2008 and still people do the thing with text on a computer screen popping up a character at a time with werbly noises. Do any of these floons ever use computers? Yeah, when I'm typing, characters come up one at a time, but you can also see the window I'm typing in.
@zenpoet:
Well, Eddie Izzard can do whatever the hell he wants.
Definatley saw some aliens in there, that said, I wouldn't mind seeing this.
I love how supersoldier on the left has stern-looking red glowy eye lights and supersoldier on the right has surprised-looking red glowy eye lights ... which one will survive? hmmmmmmm, we wonders, yes we does.
@Plague:
Yes he can. His all too brief segment in across the universe is the ONLY reason I didn't make my girlfriend sleep on the couch for making me watch such a terrible film, well maybe not the only reason...
*eyes those facemasks*
apparently peripheral vision is for the weak.

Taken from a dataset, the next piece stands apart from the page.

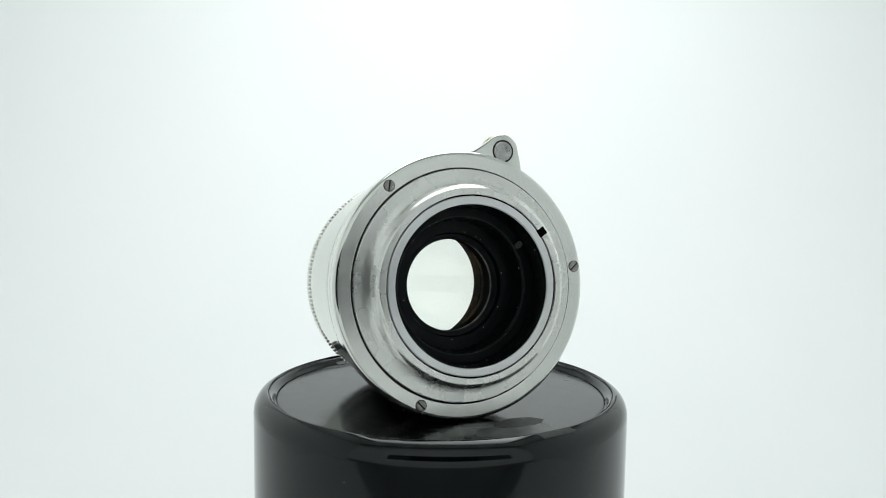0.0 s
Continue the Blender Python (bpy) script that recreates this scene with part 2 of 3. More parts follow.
def blot(cx, cy, rx, ry, turn, thick, seed, wobble=0.16, n=40, tail=0.0):
    """A flat, uneven patch on the lid, in millimetres from the table's axis."""
    rng = random.Random(seed)
    ph = [rng.uniform(0, 6.28) for _ in range(4)]
    bm = bmesh.new()
    top, low = [], []
    for k in range(n):
        t = 2 * math.pi * k / n
        w = 1 + wobble * (0.5 * math.sin(2 * t + ph[0]) + 0.35 * math.sin(3 * t + ph[1]) + 0.3 * math.sin(7 * t + ph[2]) + 0.2 * math.sin(13 * t + ph[3]))
        w += tail * max(0.0, math.cos(t)) ** 14
        x, y = rx * w * math.cos(t), ry * w * math.sin(t)
        c, s = math.cos(radians(turn)), math.sin(radians(turn))
        px, py = (cx + c * x - s * y) * MM - JAR_AT.x, (cy + s * x + c * y) * MM - JAR_AT.y
        low.append(bm.verts.new((px, py, -0.00005)))
        top.append(bm.verts.new((px, py, thick * MM)))
    for k in range(n):
        j = (k + 1) % n
        bm.faces.new((low[k], low[j], top[j], top[k]))
    bm.faces.new(top)
    bm.faces.new(low[::-1])
    return bm


def putty(cx, cy, rx, ry, turn, thick, seed):
    """A pressed lump with a ragged edge and an uneven top."""
    rng = random.Random(seed)
    ph = [rng.uniform(0, 6.28) for _ in range(8)]
    bm = bmesh.new()
    n, rows = 72, []
    c, s = math.cos(radians(turn)), math.sin(radians(turn))
    for q in (1.0, 0.985, 0.95, 0.88, 0.78, 0.66, 0.52, 0.36, 0.18):
        row = []
        for k in range(n):
            t = 2 * math.pi * k / n
            w = 1 + 0.10 * math.sin(2 * t + ph[0]) + 0.07 * math.sin(3 * t + ph[1]) + 0.05 * math.sin(7 * t + ph[2]) + 0.03 * math.sin(13 * t + ph[3])
            x, y = rx * w * q * math.cos(t), ry * w * q * math.sin(t)
            lump = 0.5 + 0.2 * math.sin(1.5 * x + ph[4]) * math.sin(1.9 * y + ph[5]) + 0.16 * math.sin(3.7 * x + ph[6]) * math.sin(3.1 * y + ph[7])
            z = thick * min(1.0, (1 - q) * 9) ** 0.6 * lump * 1.3 if q < 1 else -0.05
            row.append(bm.verts.new(((cx + c * x - s * y) * MM - JAR_AT.x, (cy + s * x + c * y) * MM - JAR_AT.y, z * MM)))
        rows.append(row)
    for p, q in zip(rows, rows[1:]):
        for k in range(n):
            bm.faces.new((p[k], p[(k + 1) % n], q[(k + 1) % n], q[k]))
    bm.faces.new(rows[-1])
    bm.faces.new(rows[0][::-1])
    return bm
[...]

Looks like a good hack-and-slash, check your logic at the door, no such thing as overkill sort of movie. So I'll probably like it.
On second thought, having watched the trailers and a brief clip on the myspace page, I take that back. The acting is horrific and the sound effects almost as bad. Shame, it looked so cool until I heard it...
While not a movie I'd probably see, I was surprising pleased with the old school fx of the ship coming in over the base. It was kinda refreshing after being used to CGIrrhhea over everything.
All I ask for in this movie is alot of the Supersoldiers to yell, "Crikey!!" Alot. Like whenever a zombie rears its head around the corner...CRIKEY!